* **EXERCISE**:
Could the lines from the start of the data through the line with "of a camera" be set down exactly, with no pictures among them?

○ ○ ○ ○ ○ ○ ○

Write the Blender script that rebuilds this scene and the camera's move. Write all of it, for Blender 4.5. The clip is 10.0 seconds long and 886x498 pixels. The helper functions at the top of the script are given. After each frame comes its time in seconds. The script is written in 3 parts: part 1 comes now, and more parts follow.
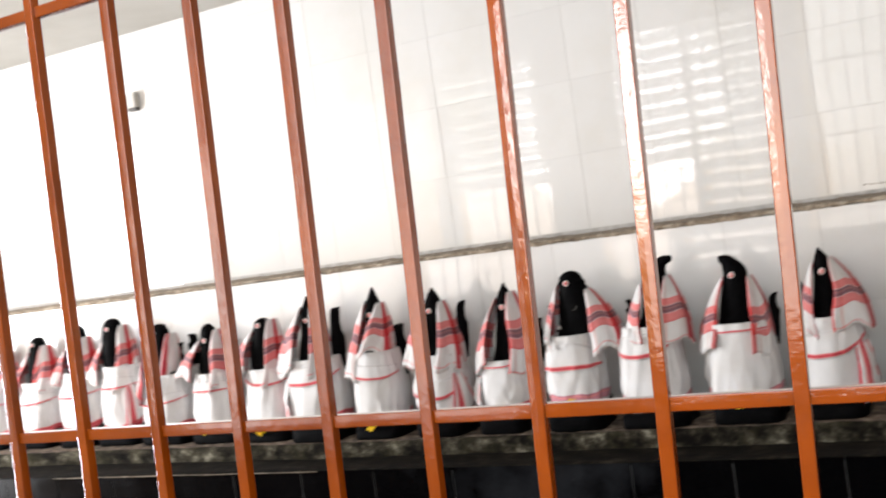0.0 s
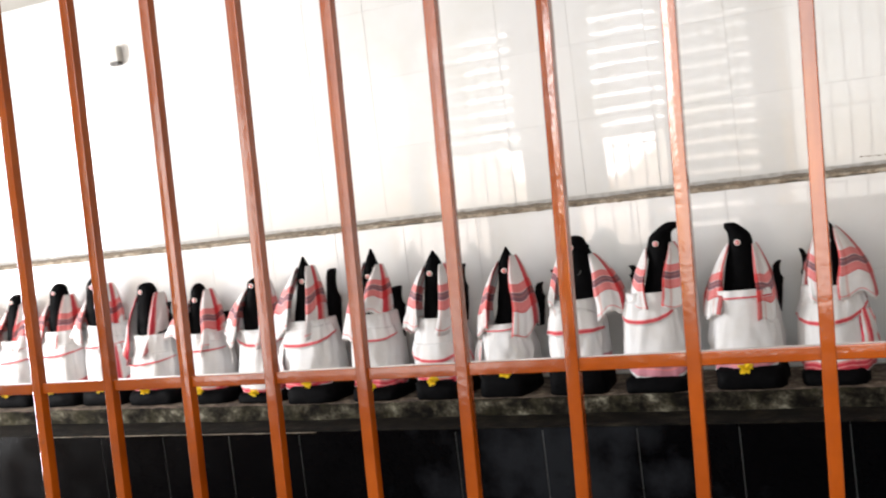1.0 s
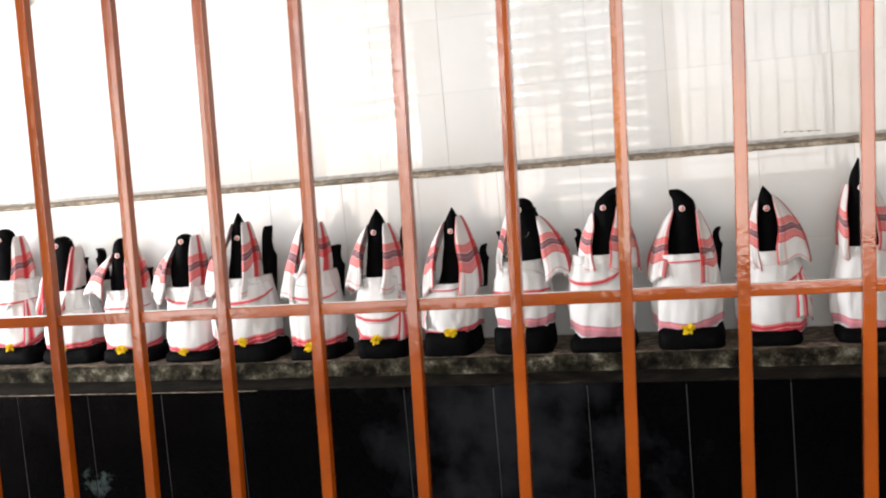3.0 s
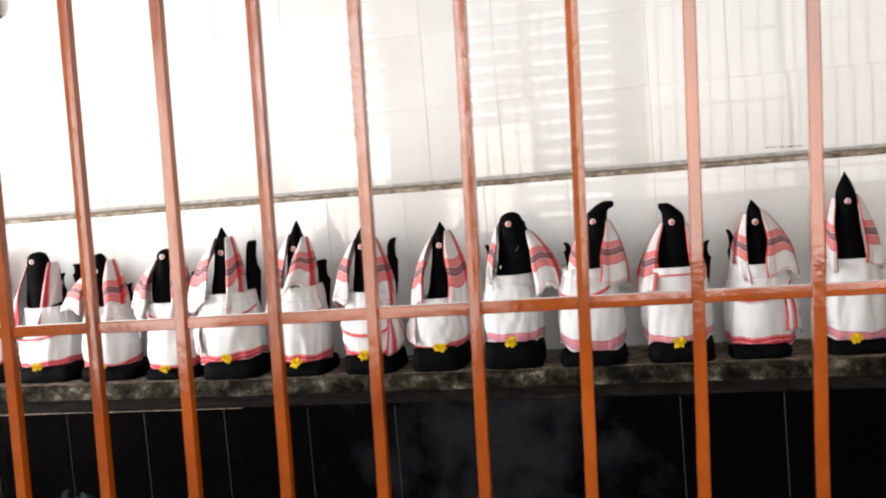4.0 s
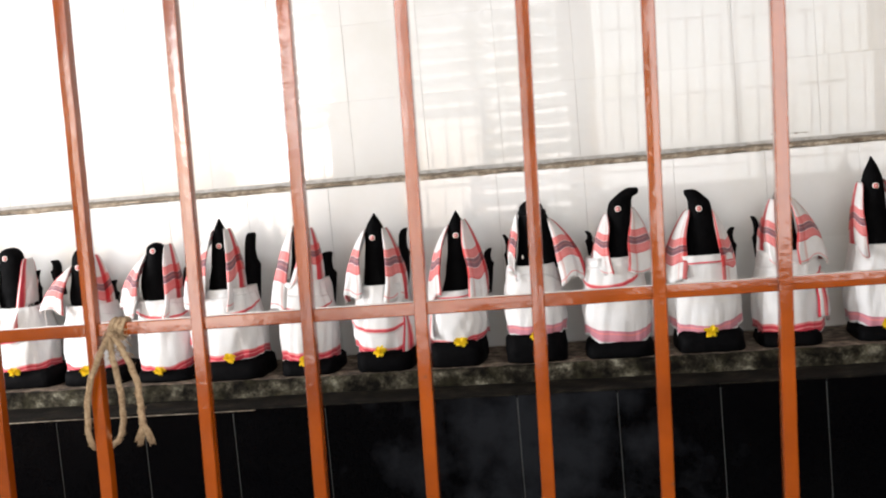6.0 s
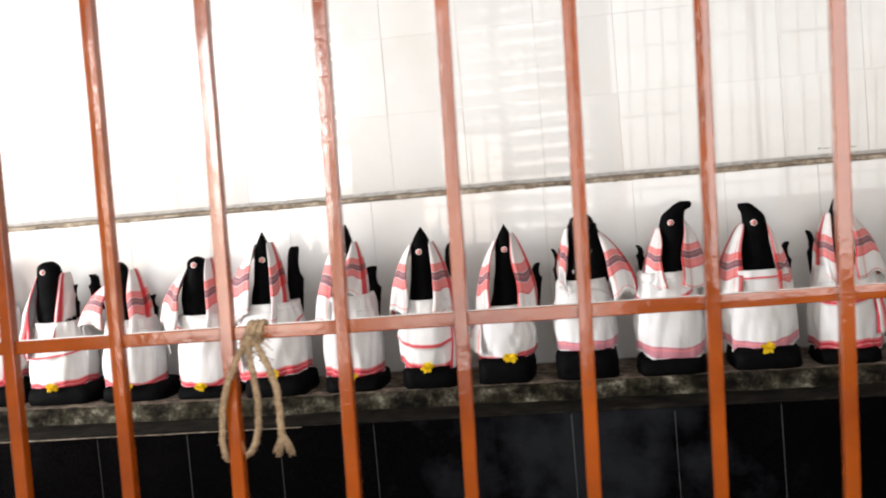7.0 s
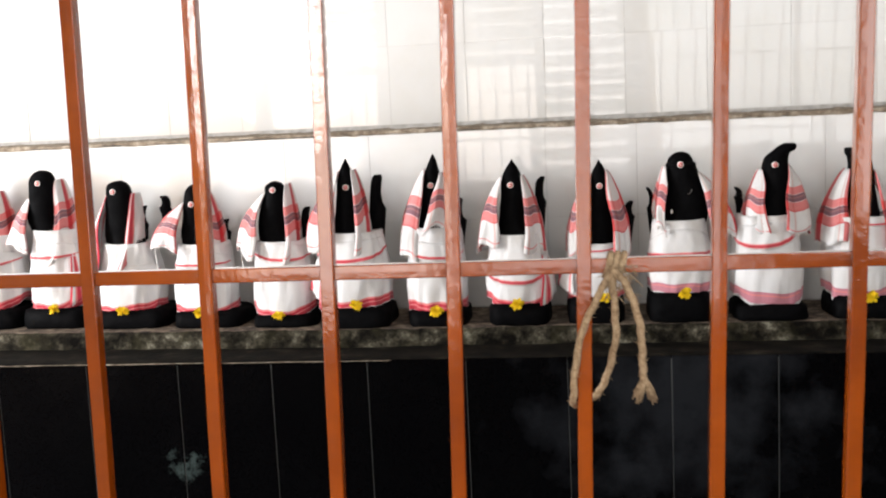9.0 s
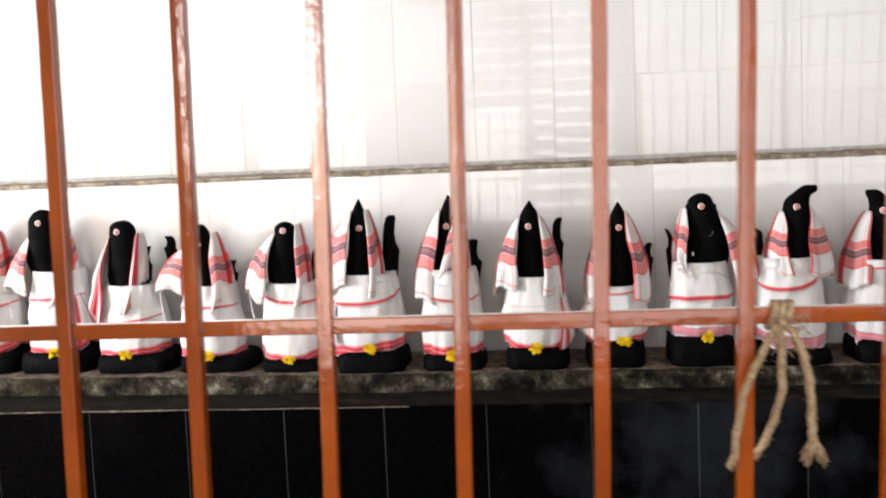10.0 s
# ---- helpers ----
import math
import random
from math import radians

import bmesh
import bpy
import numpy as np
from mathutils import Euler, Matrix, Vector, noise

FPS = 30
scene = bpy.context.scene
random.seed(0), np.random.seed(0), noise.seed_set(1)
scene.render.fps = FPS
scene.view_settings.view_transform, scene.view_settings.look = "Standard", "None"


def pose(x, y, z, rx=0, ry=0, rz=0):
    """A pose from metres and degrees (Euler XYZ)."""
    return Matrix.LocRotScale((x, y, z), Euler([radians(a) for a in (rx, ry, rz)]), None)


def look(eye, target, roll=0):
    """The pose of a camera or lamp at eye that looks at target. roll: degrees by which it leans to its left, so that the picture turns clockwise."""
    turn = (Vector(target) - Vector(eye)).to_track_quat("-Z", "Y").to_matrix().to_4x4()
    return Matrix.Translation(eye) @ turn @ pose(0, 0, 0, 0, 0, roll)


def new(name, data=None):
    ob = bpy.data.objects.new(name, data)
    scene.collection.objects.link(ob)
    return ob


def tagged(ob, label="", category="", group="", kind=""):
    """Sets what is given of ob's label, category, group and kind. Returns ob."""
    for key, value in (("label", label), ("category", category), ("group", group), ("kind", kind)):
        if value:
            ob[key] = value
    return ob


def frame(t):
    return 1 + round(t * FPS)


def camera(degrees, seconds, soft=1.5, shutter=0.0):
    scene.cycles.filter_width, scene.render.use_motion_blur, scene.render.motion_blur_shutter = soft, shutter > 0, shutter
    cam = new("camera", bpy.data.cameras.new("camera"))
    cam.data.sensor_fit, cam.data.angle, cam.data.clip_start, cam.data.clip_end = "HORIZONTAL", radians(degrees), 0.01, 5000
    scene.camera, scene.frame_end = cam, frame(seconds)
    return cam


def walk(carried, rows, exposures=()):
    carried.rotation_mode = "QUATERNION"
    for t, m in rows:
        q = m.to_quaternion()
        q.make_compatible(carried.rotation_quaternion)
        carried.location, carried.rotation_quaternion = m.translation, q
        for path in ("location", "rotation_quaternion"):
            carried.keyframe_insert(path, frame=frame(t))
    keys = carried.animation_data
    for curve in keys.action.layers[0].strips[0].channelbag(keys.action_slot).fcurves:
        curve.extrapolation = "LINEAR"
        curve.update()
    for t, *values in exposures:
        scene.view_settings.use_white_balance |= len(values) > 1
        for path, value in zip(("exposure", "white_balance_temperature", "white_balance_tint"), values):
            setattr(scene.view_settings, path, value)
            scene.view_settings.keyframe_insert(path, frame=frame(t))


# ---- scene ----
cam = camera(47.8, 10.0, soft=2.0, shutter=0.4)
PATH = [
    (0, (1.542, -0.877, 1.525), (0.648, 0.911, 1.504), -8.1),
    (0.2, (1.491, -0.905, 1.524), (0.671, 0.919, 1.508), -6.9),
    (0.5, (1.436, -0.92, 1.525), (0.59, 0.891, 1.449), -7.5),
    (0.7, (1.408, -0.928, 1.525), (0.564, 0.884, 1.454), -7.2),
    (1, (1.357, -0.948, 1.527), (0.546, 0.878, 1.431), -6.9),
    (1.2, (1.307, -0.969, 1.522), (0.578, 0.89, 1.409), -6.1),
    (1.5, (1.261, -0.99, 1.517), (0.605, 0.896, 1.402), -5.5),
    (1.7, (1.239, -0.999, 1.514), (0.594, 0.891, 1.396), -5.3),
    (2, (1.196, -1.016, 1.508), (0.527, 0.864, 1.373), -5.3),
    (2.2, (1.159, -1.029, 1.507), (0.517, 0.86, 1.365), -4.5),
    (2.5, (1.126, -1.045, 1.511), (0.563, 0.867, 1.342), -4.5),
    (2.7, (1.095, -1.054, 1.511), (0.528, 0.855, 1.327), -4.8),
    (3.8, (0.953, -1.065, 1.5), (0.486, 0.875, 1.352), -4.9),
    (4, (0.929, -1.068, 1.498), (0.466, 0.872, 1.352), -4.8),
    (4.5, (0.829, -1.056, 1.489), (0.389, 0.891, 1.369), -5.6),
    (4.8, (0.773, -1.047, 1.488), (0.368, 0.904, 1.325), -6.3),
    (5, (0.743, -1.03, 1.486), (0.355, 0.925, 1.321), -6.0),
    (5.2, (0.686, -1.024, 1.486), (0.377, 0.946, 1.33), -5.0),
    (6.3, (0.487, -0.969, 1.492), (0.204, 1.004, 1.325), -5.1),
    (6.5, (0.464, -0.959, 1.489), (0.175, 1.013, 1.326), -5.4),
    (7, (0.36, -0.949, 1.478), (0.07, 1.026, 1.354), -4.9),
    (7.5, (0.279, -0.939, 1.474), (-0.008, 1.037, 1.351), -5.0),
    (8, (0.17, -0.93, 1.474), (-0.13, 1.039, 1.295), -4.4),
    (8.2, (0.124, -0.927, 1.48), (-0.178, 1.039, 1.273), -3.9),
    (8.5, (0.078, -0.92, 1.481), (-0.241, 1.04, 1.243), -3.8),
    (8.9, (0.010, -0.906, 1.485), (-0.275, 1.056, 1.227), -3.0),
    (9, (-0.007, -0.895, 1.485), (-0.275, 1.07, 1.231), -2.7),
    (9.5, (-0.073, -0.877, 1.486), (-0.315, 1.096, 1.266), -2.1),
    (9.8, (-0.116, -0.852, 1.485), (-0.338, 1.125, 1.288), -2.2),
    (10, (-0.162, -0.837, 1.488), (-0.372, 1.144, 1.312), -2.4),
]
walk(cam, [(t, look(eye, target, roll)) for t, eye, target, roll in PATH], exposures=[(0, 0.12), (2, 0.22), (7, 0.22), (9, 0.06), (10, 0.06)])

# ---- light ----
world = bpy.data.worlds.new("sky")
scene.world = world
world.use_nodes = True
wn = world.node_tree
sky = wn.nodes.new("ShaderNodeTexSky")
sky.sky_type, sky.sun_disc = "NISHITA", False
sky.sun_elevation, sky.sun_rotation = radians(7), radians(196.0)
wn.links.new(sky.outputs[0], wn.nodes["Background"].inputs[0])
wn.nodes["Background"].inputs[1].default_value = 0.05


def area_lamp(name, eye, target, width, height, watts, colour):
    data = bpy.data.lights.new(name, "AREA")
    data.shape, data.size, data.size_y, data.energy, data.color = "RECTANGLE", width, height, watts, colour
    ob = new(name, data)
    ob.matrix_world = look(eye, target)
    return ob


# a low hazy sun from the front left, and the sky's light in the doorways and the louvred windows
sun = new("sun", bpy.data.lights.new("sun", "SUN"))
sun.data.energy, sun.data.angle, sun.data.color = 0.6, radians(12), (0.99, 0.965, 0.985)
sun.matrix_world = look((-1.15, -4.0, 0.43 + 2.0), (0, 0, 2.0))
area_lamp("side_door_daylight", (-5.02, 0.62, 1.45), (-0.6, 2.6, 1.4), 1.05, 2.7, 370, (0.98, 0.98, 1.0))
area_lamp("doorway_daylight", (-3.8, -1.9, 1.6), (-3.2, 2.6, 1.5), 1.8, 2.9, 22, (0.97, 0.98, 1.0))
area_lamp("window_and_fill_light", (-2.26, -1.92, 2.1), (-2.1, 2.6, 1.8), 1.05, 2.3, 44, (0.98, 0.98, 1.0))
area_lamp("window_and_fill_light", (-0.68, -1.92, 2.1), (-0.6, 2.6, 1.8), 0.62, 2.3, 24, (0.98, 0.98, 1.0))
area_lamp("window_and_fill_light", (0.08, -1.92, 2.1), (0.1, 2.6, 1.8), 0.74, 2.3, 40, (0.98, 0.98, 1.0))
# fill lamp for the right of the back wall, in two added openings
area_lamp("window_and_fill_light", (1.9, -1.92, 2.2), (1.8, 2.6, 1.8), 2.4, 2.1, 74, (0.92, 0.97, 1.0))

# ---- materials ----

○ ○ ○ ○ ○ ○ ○

* **TASK SOLUTION**:
Write the Blender script that rebuilds this scene and the camera's move. Write all of it, for Blender 4.5. The clip is 10.0 seconds long and 886x498 pixels. The helper functions at the top of the script are given. After each frame comes its time in seconds. The script is written in 3 parts: part 1 comes now, and more parts follow.
0.0 s
1.0 s
3.0 s
4.0 s
6.0 s
7.0 s
9.0 s
10.0 s
# ---- helpers ----
import math
import random
from math import radians

import bmesh
import bpy
import numpy as np
from mathutils import Euler, Matrix, Vector, noise

FPS = 30
scene = bpy.context.scene
random.seed(0), np.random.seed(0), noise.seed_set(1)
scene.render.fps = FPS
scene.view_settings.view_transform, scene.view_settings.look = "Standard", "None"


def pose(x, y, z, rx=0, ry=0, rz=0):
    """A pose from metres and degrees (Euler XYZ)."""
    return Matrix.LocRotScale((x, y, z), Euler([radians(a) for a in (rx, ry, rz)]), None)


def look(eye, target, roll=0):
    """The pose of a camera or lamp at eye that looks at target. roll: degrees by which it leans to its left, so that the picture turns clockwise."""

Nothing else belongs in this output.